Hanna Diyab
Dive into Hanna Diyab’s complete collection of Arabian fairy tales and fantastical stories — read them online for free, filter to discover your favorites, and learn more about the author.
Hanna Diyab was an eighteenth-century Syrian storyteller from Aleppo whose contribution to world literature is both remarkable and long underappreciated. A Maronite Christian merchant who traveled to France in the early 1700s, Diyab encountered the French orientalist Antoine Galland in Paris around 1709. It was through their conversations that some of the most famous stories in the Western imagination were first recorded.
Galland was in the process of translating and expanding One Thousand and One Nights into French, and Diyab served as an oral source for a number of tales that had no known written Arabic antecedent. Scholars now credit Diyab as the originator — or at least the primary oral transmitter — of several of the collection’s most celebrated narratives. His own memoir, Kitab al-siyaha (Book of Travels), written later in his life, confirms his central role in bringing these stories to Galland’s attention.

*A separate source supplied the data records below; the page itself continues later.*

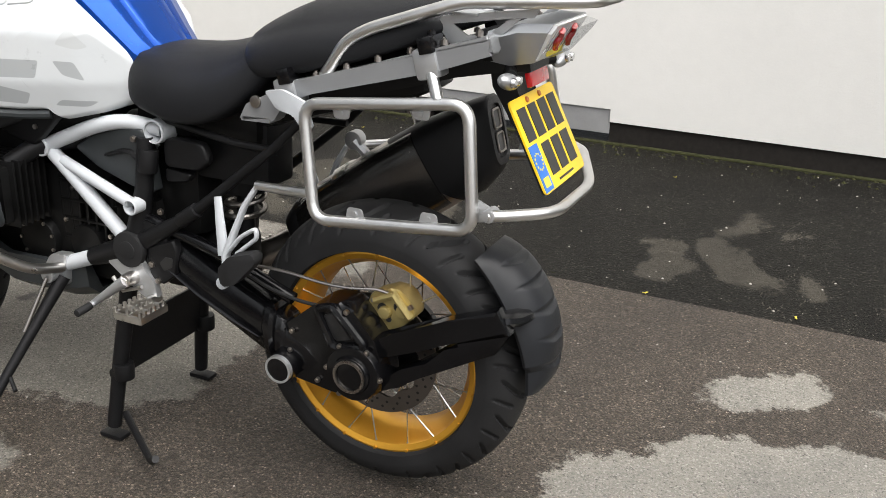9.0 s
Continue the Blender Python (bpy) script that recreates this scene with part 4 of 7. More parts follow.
# radiator cores, belly pan, front of engine
bm = bmesh.new()
box(bm, (0.06, 0.2, 0.16), (1.17, 0, 0.62), 0.01)
cooler = part("oil_cooler", bm, ENGINE, bike)
for k in range(8):
    bm = bmesh.new()
    box(bm, (0.02, 0.16, 0.006), (1.2, 0, 0.555 + 0.018 * k), 0.001)
    part("cooler_fin", bm, ENGINE, cooler)
bm = bmesh.new()
rings = []
for x, zb, hw in ((1.17, 0.47, 0.07), (1.14, 0.42, 0.12), (1.06, 0.36, 0.16), (0.95, 0.325, 0.17), (0.8, 0.325, 0.16), (0.74, 0.335, 0.14)):
    rings.append([(x, -hw, zb + 0.1), (x, -hw * 0.95, zb + 0.03), (x, -hw * 0.7, zb), (x, hw * 0.7, zb), (x, hw * 0.95, zb + 0.03), (x, hw, zb + 0.1), (x, hw * 0.9, zb + 0.1), (x, hw * 0.65, zb + 0.012), (x, -hw * 0.65, zb + 0.012), (x, -hw * 0.9, zb + 0.1)])
loft(bm, rings)
part("skid_plate", bm, DCOVER, bike, "dark skid plate under the engine", angle=40)
for name, size, at, tilt in (("sump", (0.5, 0.2, 0.06), (0.86, 0, 0.4), 0), ("exhaust_valve_box", (0.2, 0.14, 0.14), (0.5, -0.02, 0.44), 0), ("shock_tunnel", (0.12, 0.15, 0.2), (0.51, 0, 0.62), 0), ("tail_core", (0.5, 0.15, 0.1), (0.16, 0, 0.88), 17), ("battery_tray", (0.32, 0.18, 0.1), (0.44, 0, 0.8), 0)):
    bm = bmesh.new()
    box(bm, size, at, 0.025, pose(0, 0, 0, 0, tilt, 0)) if tilt else box(bm, size, at, 0.025)
    part(name, bm, ENGINE, bike, "black inner bodywork")

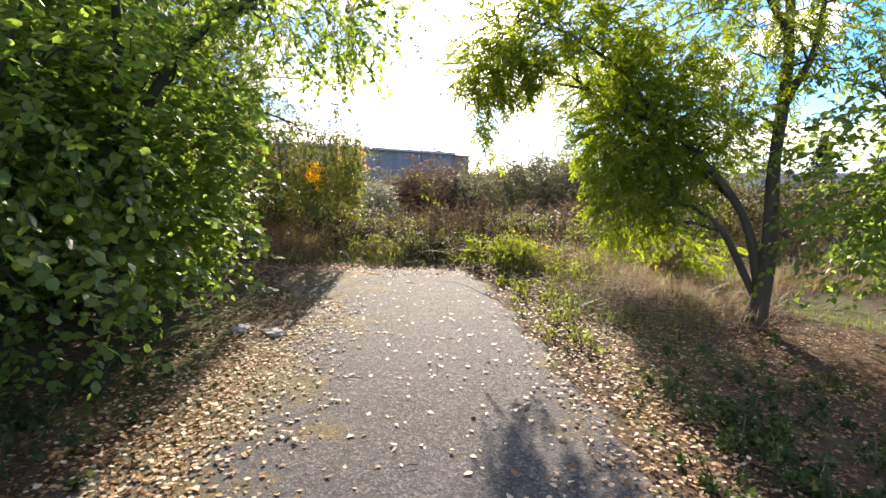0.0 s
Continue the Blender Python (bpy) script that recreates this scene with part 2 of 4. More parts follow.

The stories associated with Diyab are characterized by vivid adventure, supernatural encounters, and morally complex characters navigating worlds of wealth and poverty, power and vulnerability. Ali Baba and the Forty Thieves and Aladdin and the Wonderful Lamp are perhaps the two most globally recognized tales traced back to him — stories built around clever protagonists who rise from humble origins through fortune and wit. Similarly, Sinbad the Sailor captures the spirit of maritime adventure and survival against extraordinary odds that runs throughout Diyab’s storytelling tradition.
Beyond these famous titles, Diyab’s narratives explore a wide range of fantastical and human themes. The Fisherman and the Genie pits an ordinary, struggling man against a powerful supernatural force, while Jullanar of the Sea weaves together royal longing and oceanic mystery. The Enchanted Horse showcases the recurring motif of wondrous mechanical or magical objects that set extraordinary events in motion. Across all these tales, settings range from the courts of Persian and Indian sultans to the open sea and hidden caves, reflecting the broad geographical imagination of the Arabic storytelling tradition Diyab drew from.
For centuries, Diyab’s name was largely absent from literary history, with credit for these stories going either to Galland or to an anonymous oral tradition. Recent scholarship has worked to restore his place as a named, individual author — a Syrian traveler whose extraordinary memory and narrative gift quietly shaped some of the most enduring stories in world literature.